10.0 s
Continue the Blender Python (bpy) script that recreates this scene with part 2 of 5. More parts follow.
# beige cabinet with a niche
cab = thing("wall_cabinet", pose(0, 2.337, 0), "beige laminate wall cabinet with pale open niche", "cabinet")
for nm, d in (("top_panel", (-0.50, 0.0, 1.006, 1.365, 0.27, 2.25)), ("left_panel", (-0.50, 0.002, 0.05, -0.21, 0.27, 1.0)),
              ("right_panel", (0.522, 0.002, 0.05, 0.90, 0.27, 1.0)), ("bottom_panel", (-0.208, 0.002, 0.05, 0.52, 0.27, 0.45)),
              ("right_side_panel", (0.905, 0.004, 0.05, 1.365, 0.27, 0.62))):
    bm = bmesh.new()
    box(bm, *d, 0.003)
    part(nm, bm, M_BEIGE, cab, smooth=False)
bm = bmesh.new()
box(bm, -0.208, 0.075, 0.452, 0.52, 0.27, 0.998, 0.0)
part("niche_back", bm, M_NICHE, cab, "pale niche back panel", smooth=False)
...
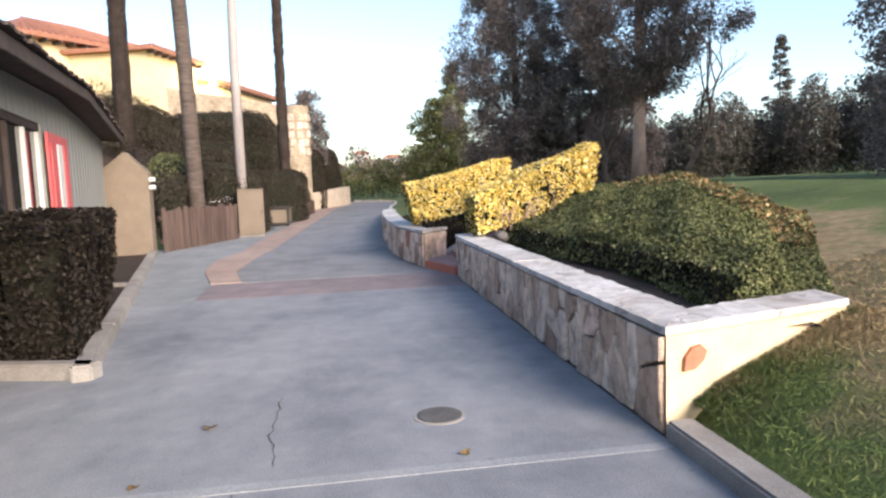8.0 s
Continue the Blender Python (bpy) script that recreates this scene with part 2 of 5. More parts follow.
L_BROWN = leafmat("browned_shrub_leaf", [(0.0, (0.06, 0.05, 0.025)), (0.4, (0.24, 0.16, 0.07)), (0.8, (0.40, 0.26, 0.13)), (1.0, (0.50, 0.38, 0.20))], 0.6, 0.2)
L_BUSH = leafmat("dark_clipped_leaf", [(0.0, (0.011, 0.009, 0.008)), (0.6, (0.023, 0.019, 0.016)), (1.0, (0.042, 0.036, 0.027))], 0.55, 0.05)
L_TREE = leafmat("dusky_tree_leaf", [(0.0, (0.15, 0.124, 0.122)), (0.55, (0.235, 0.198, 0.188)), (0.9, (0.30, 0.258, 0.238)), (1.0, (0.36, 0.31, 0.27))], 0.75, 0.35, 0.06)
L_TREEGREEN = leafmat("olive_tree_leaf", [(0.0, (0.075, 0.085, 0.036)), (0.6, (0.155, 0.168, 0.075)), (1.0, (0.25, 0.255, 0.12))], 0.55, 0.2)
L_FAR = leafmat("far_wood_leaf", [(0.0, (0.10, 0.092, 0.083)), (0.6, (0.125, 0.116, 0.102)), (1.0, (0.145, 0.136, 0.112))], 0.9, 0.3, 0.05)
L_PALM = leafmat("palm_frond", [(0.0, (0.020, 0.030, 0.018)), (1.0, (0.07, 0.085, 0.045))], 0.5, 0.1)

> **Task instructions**
Pull out every line containing "part".

> **Full output**
Continue the Blender Python (bpy) script that recreates this scene with part 2 of 5. More parts follow.
    part(nm, bm, M_BEIGE, cab, smooth=False)
part("niche_back", bm, M_NICHE, cab, "pale niche back panel", smooth=False)
Continue the Blender Python (bpy) script that recreates this scene with part 2 of 5. More parts follow.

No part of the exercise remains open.